Wide-area Mobile Localization from Panoramic Imagery

Jonathan Ventura and Tobias Höllerer

We describe an end-to-end system for mobile, vision-based localization and tracking in urban environments.  Our system uses panoramic imagery which is processed and indexed to provide localization coverage over a large area using few capture points.  We utilize a client-server model which allows for remote computation and data storage while maintaining real-time tracking performance.  Previous search results are cached and re-used by the mobile client to minimize communication overhead.  We evaluate the use of the system for flexible real-time camera tracking in large outdoor spaces.

Our system produces a model from panoramas captured in the outdoor environment to be tracked.  To prepare input for our modeling procedure, we first extract perspective views from the source panoramas.  We use four orthogonal views to capture the entire horizontal field of view.  Unlike a traditional cube map, we use an `extended cube map' which has increased horizontal field of view for each face.  We also perform vertical and horizontal vanishing point alignment to maximize image resolution of the building facades.

Structure from motion proceeds in a linear fashion, since we assume that the panoramas were taken by moving along a path.  The panoramas are first organized into triplets, independently reconstructed, and then merged into a common scale.  We use the upright constraint to improve pose estimation robustness (1).  After complete reconstruction using SIFT features, we re-triangulate points and perform bundle adjustment using the pyramidal search methods of the PTAM system (2).  We then extract SIFT descriptors for the triangulated FAST corners, to be used for localization.

For localization, the system uses a two-stage approach.  The system first queries a local image cache containing recently seen images together with their known pose. The image-based search is fast, but it is not very robust to changes in rotation or scale.  If the image-based localization fails, the system enqueues the image to be processed using feature-based localization (using vocabulary tree) on a server.  If successful, the localized query image is then added to the tracker’s image cache.

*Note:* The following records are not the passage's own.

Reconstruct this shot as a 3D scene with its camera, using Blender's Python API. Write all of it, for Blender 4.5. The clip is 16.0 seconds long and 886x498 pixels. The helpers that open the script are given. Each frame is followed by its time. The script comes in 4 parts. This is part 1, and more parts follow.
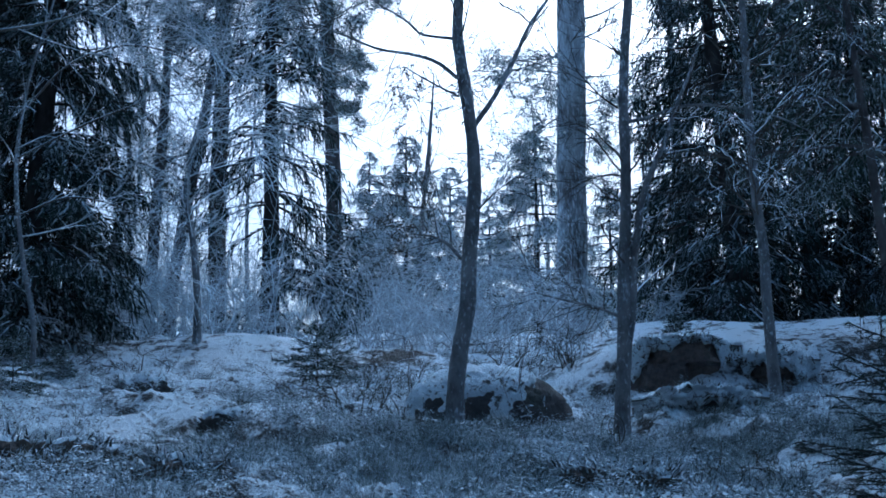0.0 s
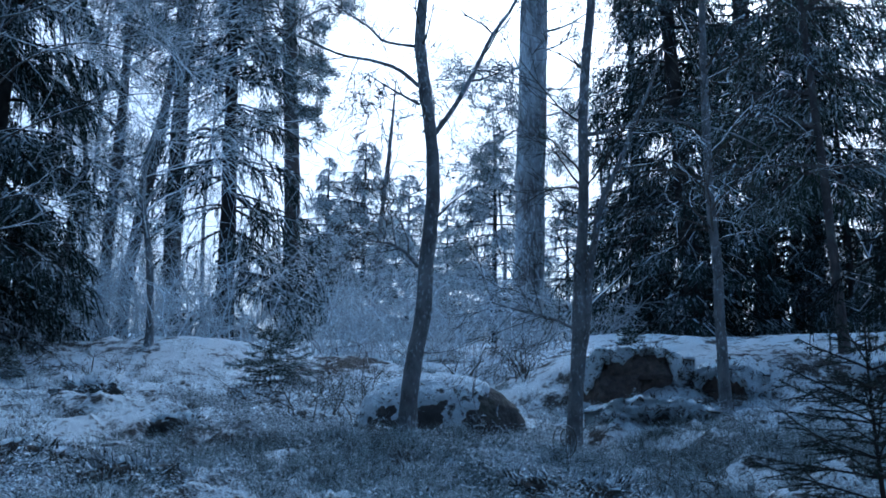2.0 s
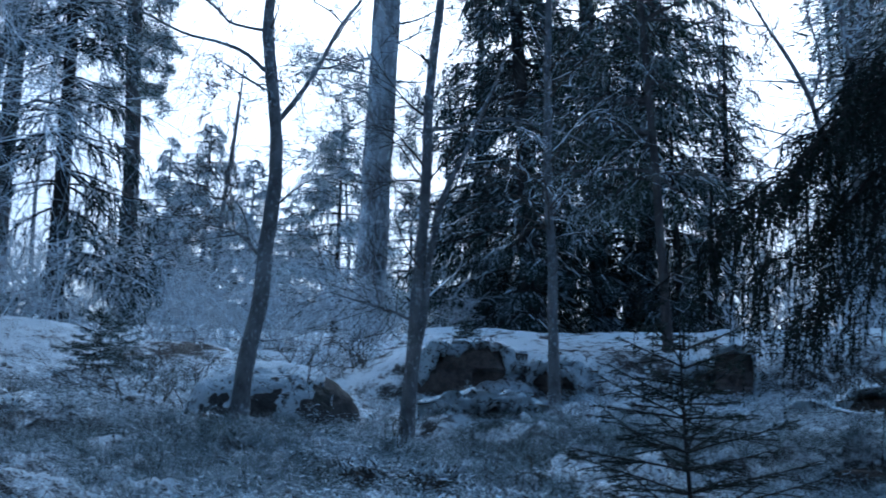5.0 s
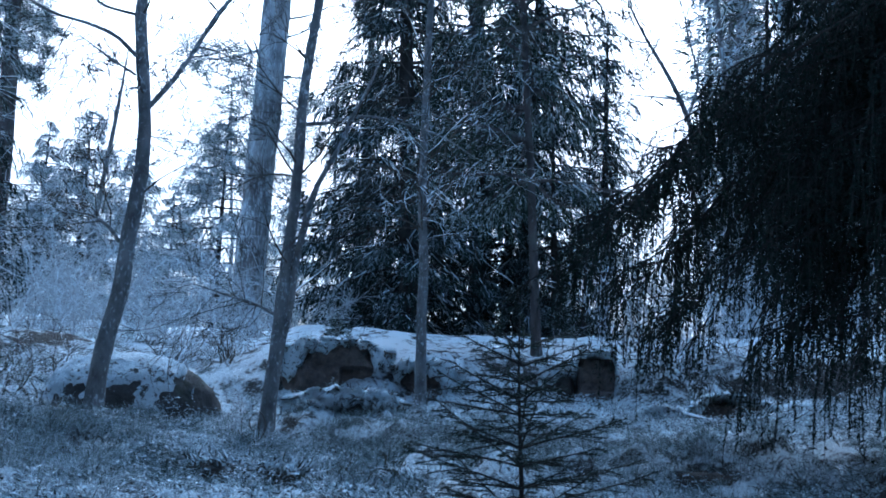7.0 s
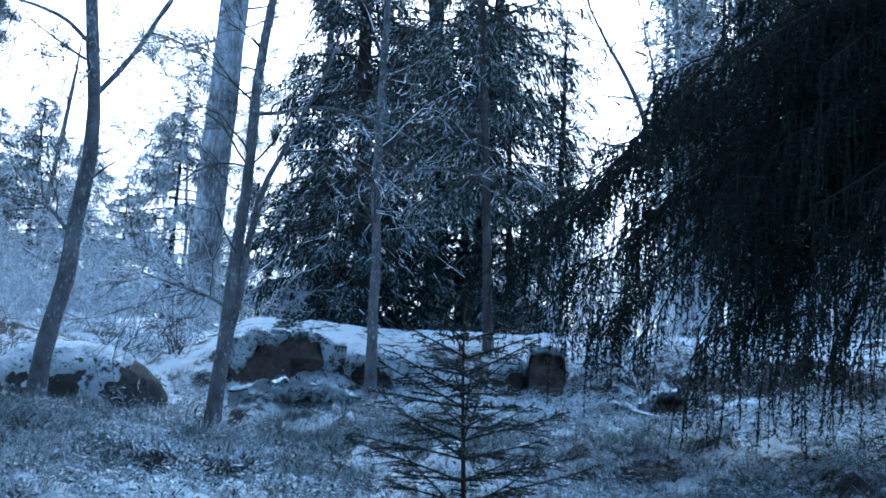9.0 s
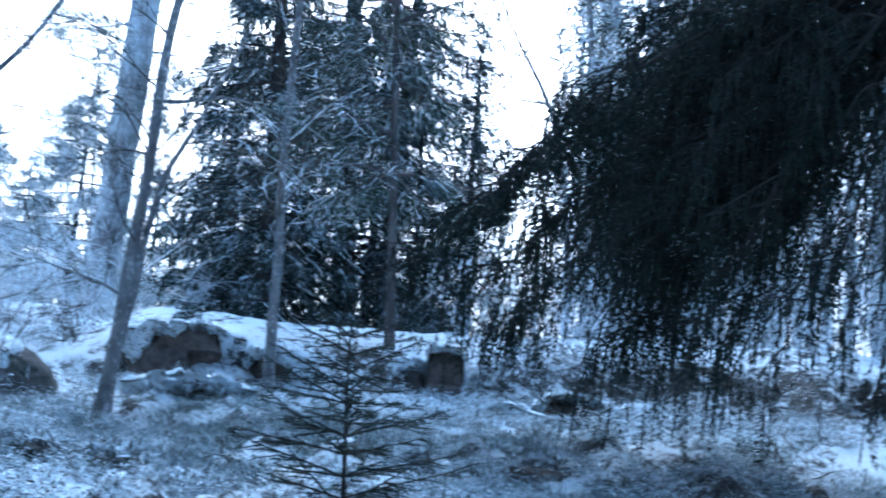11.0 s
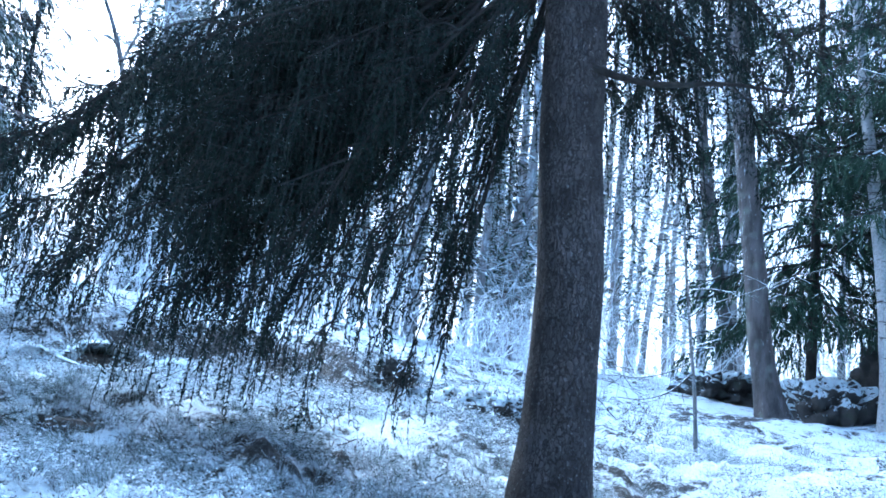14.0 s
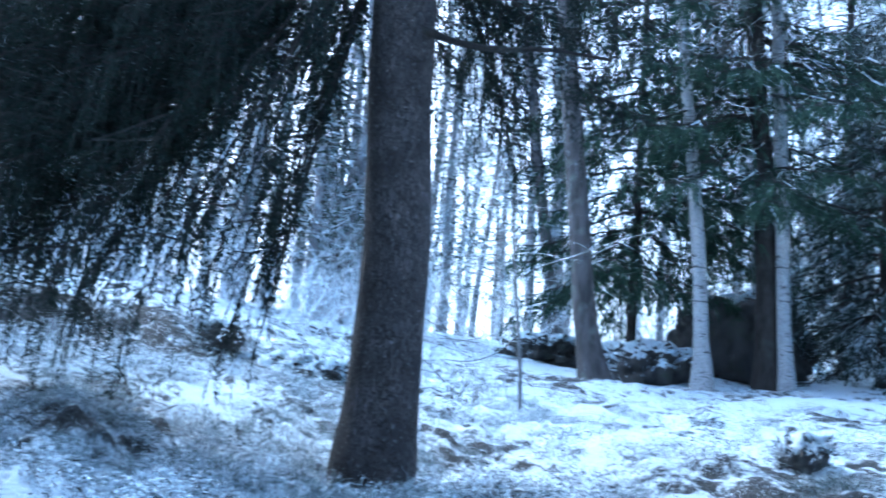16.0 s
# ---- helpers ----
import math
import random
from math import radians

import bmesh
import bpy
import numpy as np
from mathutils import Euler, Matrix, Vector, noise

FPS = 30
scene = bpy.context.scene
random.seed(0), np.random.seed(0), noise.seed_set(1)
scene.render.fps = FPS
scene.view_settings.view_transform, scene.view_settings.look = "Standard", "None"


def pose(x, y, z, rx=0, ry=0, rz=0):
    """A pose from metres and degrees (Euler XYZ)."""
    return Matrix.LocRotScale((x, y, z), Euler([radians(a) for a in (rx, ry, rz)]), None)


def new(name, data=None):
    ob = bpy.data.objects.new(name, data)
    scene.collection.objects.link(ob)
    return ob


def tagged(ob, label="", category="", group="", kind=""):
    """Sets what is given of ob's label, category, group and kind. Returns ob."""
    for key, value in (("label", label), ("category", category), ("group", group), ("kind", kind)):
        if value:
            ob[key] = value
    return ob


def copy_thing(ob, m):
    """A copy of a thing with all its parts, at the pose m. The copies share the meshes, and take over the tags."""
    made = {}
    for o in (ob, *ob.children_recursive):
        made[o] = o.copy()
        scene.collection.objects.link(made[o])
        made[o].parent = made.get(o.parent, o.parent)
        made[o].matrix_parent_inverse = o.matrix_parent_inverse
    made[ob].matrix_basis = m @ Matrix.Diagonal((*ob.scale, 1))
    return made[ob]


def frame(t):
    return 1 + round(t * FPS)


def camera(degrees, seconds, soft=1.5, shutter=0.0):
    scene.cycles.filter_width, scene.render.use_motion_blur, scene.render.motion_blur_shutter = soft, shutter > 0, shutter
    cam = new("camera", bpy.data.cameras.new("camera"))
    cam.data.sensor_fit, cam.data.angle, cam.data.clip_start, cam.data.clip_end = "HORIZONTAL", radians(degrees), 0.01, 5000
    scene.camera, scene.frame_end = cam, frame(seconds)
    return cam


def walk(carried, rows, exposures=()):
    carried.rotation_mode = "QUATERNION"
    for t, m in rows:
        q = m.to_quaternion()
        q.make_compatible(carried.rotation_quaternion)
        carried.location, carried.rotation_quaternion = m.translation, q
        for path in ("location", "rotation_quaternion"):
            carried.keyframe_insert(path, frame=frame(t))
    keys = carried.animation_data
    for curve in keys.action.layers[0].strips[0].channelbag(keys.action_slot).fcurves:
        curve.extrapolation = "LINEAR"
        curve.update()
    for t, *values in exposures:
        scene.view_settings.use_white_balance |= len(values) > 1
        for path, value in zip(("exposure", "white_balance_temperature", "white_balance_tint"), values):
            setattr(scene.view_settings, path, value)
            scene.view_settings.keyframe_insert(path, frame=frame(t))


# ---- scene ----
cam = camera(44.8, 16.0, soft=1.7, shutter=0.4)
PATH = [
    (0.0, pose(0.000, -0.000, 1.500, 103.00, -0.00, -0.00)),
    (0.5, pose(0.001, -0.006, 1.498, 103.00, -0.18, -0.23)),
    (1.0, pose(0.003, -0.003, 1.502, 103.23, -0.09, -0.77)),
    (1.5, pose(0.001, -0.005, 1.500, 103.51, -0.49, -1.54)),
    (2.0, pose(0.004, 0.004, 1.500, 103.46, -0.90, -2.52)),
    (2.5, pose(0.001, 0.006, 1.502, 103.18, -1.10, -2.90)),
    (3.0, pose(0.003, 0.007, 1.502, 103.05, -1.18, -3.62)),
    (3.5, pose(0.006, 0.009, 1.503, 103.36, -1.18, -4.39)),
    (4.0, pose(0.009, 0.008, 1.501, 103.23, -0.99, -6.01)),
    (4.5, pose(0.011, -0.000, 1.501, 103.07, -1.02, -8.15)),
    (5.0, pose(0.025, -0.017, 1.498, 103.11, -1.25, -11.09)),
    (5.2, pose(0.036, -0.024, 1.497, 103.08, -1.38, -12.44)),
    (7.3, pose(0.144, -0.058, 1.477, 103.33, -2.13, -17.71)),
    (7.5, pose(0.157, -0.057, 1.477, 103.18, -2.12, -17.98)),
    (8.0, pose(0.171, -0.046, 1.478, 103.07, -1.84, -19.11)),
    (8.2, pose(0.158, -0.044, 1.472, 103.22, -2.21, -19.24)),
    (10.3, pose(0.175, -0.065, 1.470, 103.13, -2.38, -20.38)),
    (10.5, pose(0.191, -0.072, 1.474, 103.09, -2.36, -20.57)),
    (11.0, pose(0.199, -0.102, 1.470, 103.40, -3.62, -24.94)),
    (11.5, pose(0.184, -0.077, 1.469, 103.17, -3.92, -32.85)),
    (12.0, pose(0.150, -0.057, 1.469, 102.76, -4.97, -42.07)),
    (12.5, pose(0.135, -0.062, 1.472, 102.95, -5.28, -45.24)),
    (13.0, pose(0.118, -0.066, 1.472, 103.35, -5.37, -47.03)),
    (13.5, pose(0.115, -0.073, 1.471, 103.24, -5.59, -50.09)),
    (14.0, pose(0.104, -0.069, 1.468, 103.34, -6.01, -50.28)),
    (14.5, pose(0.101, -0.068, 1.469, 103.33, -5.93, -50.49)),
    (15.0, pose(0.102, -0.066, 1.471, 103.34, -5.72, -51.27)),
    (15.5, pose(0.115, -0.066, 1.470, 102.62, -4.94, -53.42)),
    (16.0, pose(0.163, -0.067, 1.473, 102.24, -4.52, -59.01)),
]
walk(cam, PATH, [(0, 0.12, 4580, 2), (5, 0.12, 4600, 2), (8, 0.95, 4680, 2), (10.5, 1.35, 4720, 2), (12, 2.35, 4820, 3), (14, 2.48, 4880, 3), (16, 2.35, 4820, 3)])

# ---------------------------------------------------------------- light
world = bpy.data.worlds.new("winter_sky")
world.use_nodes = True
scene.world = world
wn = world.node_tree
sky = wn.nodes.new("ShaderNodeTexSky")
sky.sky_type, sky.sun_disc = "NISHITA", False
sky.sun_elevation, sky.sun_rotation = radians(47), radians(16)
sky.air_density, sky.dust_density, sky.ozone_density = 1.0, 7.0, 2.5
wn.links.new(sky.outputs["Color"], wn.nodes["Background"].inputs["Color"])
wn.nodes["Background"].inputs["Strength"].default_value = 0.15

sun = new("sun", bpy.data.lights.new("sun", "SUN"))
sun.data.energy, sun.data.angle, sun.data.color = 1.5, radians(75), (0.38, 0.70, 1.0)
sun.matrix_world = pose(16, 58, 80, 32, 0, 164)

# ---------------------------------------------------------------- lie of the land


def smooth(a, b, x):
    t = np.clip((x - a) / (b - a), 0, 1)
    return t * t * (3 - 2 * t)


def land(x, y):
    """Height of the hillside, without its small hummocks."""
    x, y = np.asarray(x, float), np.asarray(y, float)
    r, az = np.hypot(x, y), np.degrees(np.arctan2(x, y))
    off = np.abs((az - 30 + 180) % 360 - 180)
    s = r * np.cos(np.radians(np.maximum(0, off - 60)))
    g = np.where(s < 20, s, 20 + 15 * (1 - np.exp(-np.maximum(0, s - 20) / 15)))
    g = np.where(s < -30, -30 - 10 * (1 - np.exp((s + 30) / 10)), g)
    h = 0.186 * g + np.where(s > 0, 0.756 * (1 - np.exp(-(s / 2.2) ** 2)), 0)
    h += 0.30 * np.exp(-((x + 1.9) / 1.7) ** 2 - ((y - 10.8) / 1.0) ** 2)
    h -= 0.40 * smooth(42, 72, az) * (1 - smooth(110, 150, np.abs(az))) * smooth(2.5, 10, r)
    h -= 0.16 * np.exp(-((x - 3.9) / 1.2) ** 2 - ((y - 2.3) / 1.0) ** 2)
    edge = 7.55 + 0.25 * np.sin(az * 0.35)
    h += 0.33 * smooth(edge - 0.25, edge + 0.40, r) * smooth(4, 11, az) * (1 - smooth(40, 58, az)) * (1 - smooth(11, 16, r))
    return h


def wave(x, y, scale, seed):
    """Cheap smooth noise, about -1 to 1."""
    rg = np.random.RandomState(seed)
    out = 0
    for k in range(7):
        a, p, q = rg.uniform(0, 6.283), rg.uniform(0, 6.283), rg.uniform(0.6, 1.7)
        out = out + np.sin((x * np.cos(a) + y * np.sin(a)) * q * 6.283 / scale + p + 1.3 * np.sin((y * np.cos(a) - x * np.sin(a)) * q * 3.1 / scale + q * 9))
    return out / 3.4


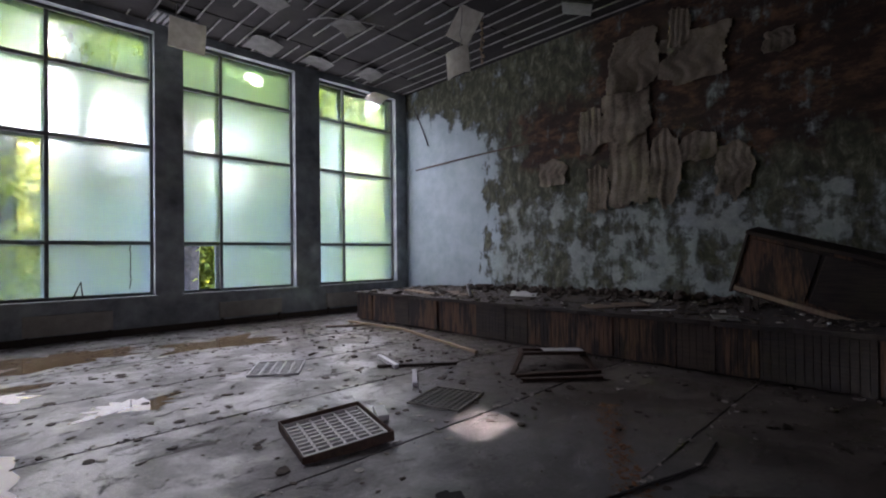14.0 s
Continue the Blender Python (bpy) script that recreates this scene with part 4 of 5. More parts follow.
tagged(part("tile_wire", bm, M_WIRE), "wire from which a loose tile hangs", "wire", "hanging tiles")
bm = bmesh.new()
tube(bm, slack((5.8, 7.7, 5.0), (5.86, 7.72, HZ), 0, 8, 0.02, 3), 0.008, 5)
tagged(part("tile_wire", bm, M_WIRE), "wire from which two loose tiles hang", "wire", "hanging tiles")
# a frayed lamp chain beside them
rng = random.Random(4)
bm = bmesh.new()
for i in range(9):
    shard(bm, 6.38 + rng.uniform(-0.03, 0.03), 7.7, 5.0 + i * 0.1, 0.05, 0.03, rng, 70)
tube(bm, slack((6.38, 7.7, 4.95), (6.38, 7.72, HZ), 0, 8, 0.02, 5), 0.01, 5)
tagged(part("frayed_strip", bm, M_PALEWOOD), "frayed strip of lining dangling from the ceiling", "debris")


def grille(x, y, z, rx, ry, rz):
    ob = root("ceiling_lamp", (0, 0, 0), "slatted lamp grille in the ceiling", "ceiling lamp", "lamps in the ceiling")
    part("housing", box(-0.36, 0.36, -0.26, 0.26, 0.02, 0.06, None, 0.004), M_FRAMEDARK, ob)
    for i in range(7):
        part("slat", box(-0.32 + i * 0.1, -0.29 + i * 0.1, -0.25, 0.25, -0.03, 0.02, None, 0.003), M_PLASTIC, ob)
    ob.matrix_basis = pose(x, y, z, rx, ry, rz)


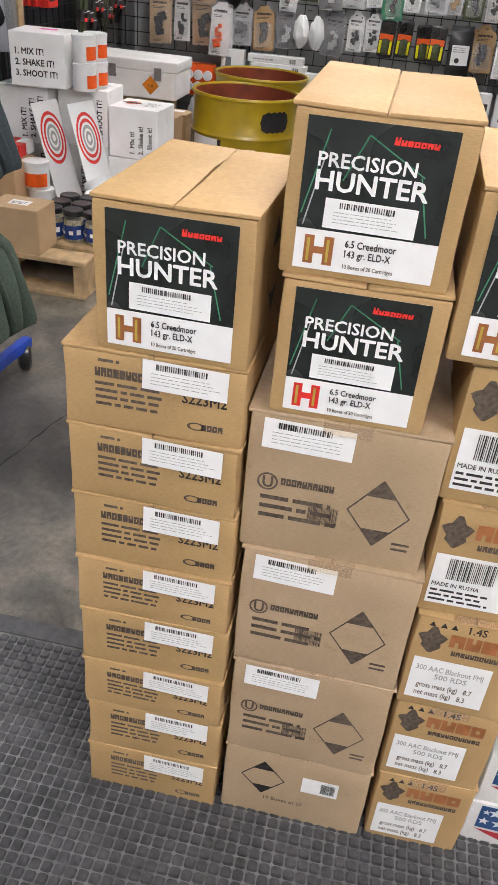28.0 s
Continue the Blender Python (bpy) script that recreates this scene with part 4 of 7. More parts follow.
def wolf(kind):
    def faces(d, w, h):
        f = Face(w, h)
        blot = [(w * (0.17 + 0.11 * math.cos(a) * (1 + 0.25 * math.sin(5 * a))), h * (0.76 + 0.12 * math.sin(a) * (1 + 0.2 * math.cos(4 * a)))) for a in [2 * math.pi * i / 22 for i in range(22)]]
        f.put(blot + [(w * 0.17, h * 0.76)], [(i, (i + 1) % 22, 22) for i in range(22)], INKSOFT, "printing", 0.0008)
        f.wordmark(4, w * 0.32, h * 0.72, w * 0.56, h * 0.13, COPPER, 0, 7, gap=0.08)
        f.wordmark(12, w * 0.36, h * 0.63, w * 0.5, h * 0.05, INKSOFT, 0, 8)
        f.rect(w * 0.06, h * 0.10, w * 0.70, h * 0.46, PAPER, "label", 0.0012)
        k = 0.0018
        if kind == "kg":
            f.text("300 AAC Blackout FMJ", w * 0.10, h * 0.43, h * 0.055, GREYINK, w * 0.6, 0, lift=k)
            f.text("500 RDS", w * 0.28, h * 0.35, h * 0.055, GREYINK, None, 0, lift=k)
            f.text("gross mass (kg)   8.7", w * 0.14, h * 0.24, h * 0.055, INKSOFT, w * 0.5, 0, lift=k)
            f.text("net mass (kg)   8.3", w * 0.14, h * 0.15, h * 0.055, INKSOFT, w * 0.46, 0, lift=k)
            f.text("1.4S", w * 0.45, h * 0.89, h * 0.07, INK, None, 0)
            for u in (0.14, 0.24, 0.33):
                f.poly([(w * u, h * 0.95), (w * u + w * 0.03, h * 0.90), (w * u - w * 0.03, h * 0.90)], INK)
        else:
            f.bars(w * 0.18, h * 0.34, w * 0.4, h * 0.19, INK, 7, lift=k)
            f.text("MADE IN RUSSIA", w * 0.08, h * 0.27, h * 0.035, INK, None, 0, lift=k)
            f.fine(w * 0.08, h * 0.12, w * 0.6, h * 0.13, 3, INK, 7, lift=k)
        g = Face(d, h)
        g.rect(d * 0.06, h * 0.10, d * 0.5, h * 0.44, PAPER, "label", 0.0012)
        g.fine(d * 0.10, h * 0.14, d * 0.42, h * 0.34, 4, INKSOFT, 3, lift=0.0018)
        g.wordmark(4, d * 0.25, h * 0.68, d * 0.4, h * 0.14, COPPER, 0, 7)
        g.disc(d * 0.12, h * 0.74, h * 0.13, INKSOFT)
        return [(on_front(w), f), (on_right(w), g), (on_left(w, d), g)]
    return faces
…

Our results show that even with 500 ms of localization latency, good tracking performance is possible, with greater than 60% of frames tracked in all test videos. With reasonable camera movement, our results suggest it is sufficient to optimize the localization algorithm to return a result within a half a second.

Related Publications
J. Ventura and T. Höllerer.  Outdoor mobile localization from panoramic imagery.  International Symposium on Mixed and Augmented Reality, 2011. [pdf | poster]
(1) J. Ventura and T. Höllerer. Structure and motion in urban environments using upright panoramas. Virtual Reality (under review), 2011.
(2) G. Klein and D. Murray. Parallel tracking and mapping for small ar workspaces. International Symposium on Mixed and Augmented Reality, 2007.